WHAT THE TASK REQUIRES:
From the listing below, copy every line with the word "recreates".

LISTED ENTRIES:

☆ ☆ ☆ ☆

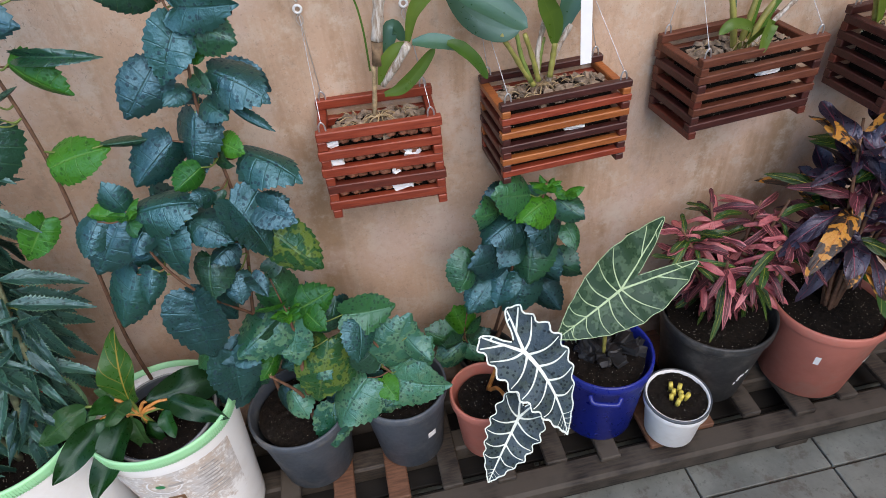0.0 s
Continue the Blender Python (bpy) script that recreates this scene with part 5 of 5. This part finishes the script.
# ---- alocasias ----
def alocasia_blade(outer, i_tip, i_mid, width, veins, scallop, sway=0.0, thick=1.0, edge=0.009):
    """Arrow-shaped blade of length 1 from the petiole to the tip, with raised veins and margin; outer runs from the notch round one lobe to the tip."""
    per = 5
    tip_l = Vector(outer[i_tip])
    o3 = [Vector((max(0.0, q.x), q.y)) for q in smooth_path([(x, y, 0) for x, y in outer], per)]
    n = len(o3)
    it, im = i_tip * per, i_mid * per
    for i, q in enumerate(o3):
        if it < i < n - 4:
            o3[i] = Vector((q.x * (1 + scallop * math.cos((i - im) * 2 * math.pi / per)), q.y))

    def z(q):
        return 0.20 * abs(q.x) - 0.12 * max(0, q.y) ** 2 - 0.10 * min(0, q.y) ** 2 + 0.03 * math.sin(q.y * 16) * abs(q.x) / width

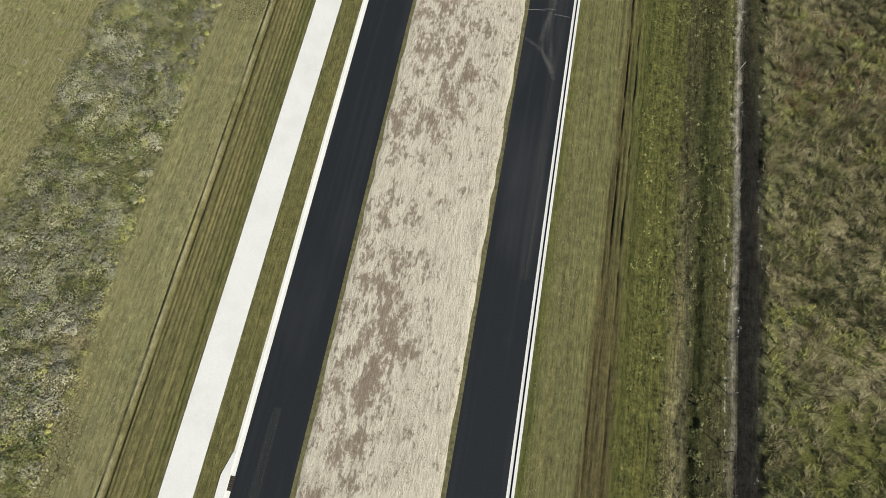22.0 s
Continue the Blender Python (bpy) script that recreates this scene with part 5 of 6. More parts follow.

☆ ☆ ☆ ☆

PROBLEM SOLUTION:
Continue the Blender Python (bpy) script that recreates this scene with part 5 of 5. This part finishes the script.
Continue the Blender Python (bpy) script that recreates this scene with part 5 of 6. More parts follow.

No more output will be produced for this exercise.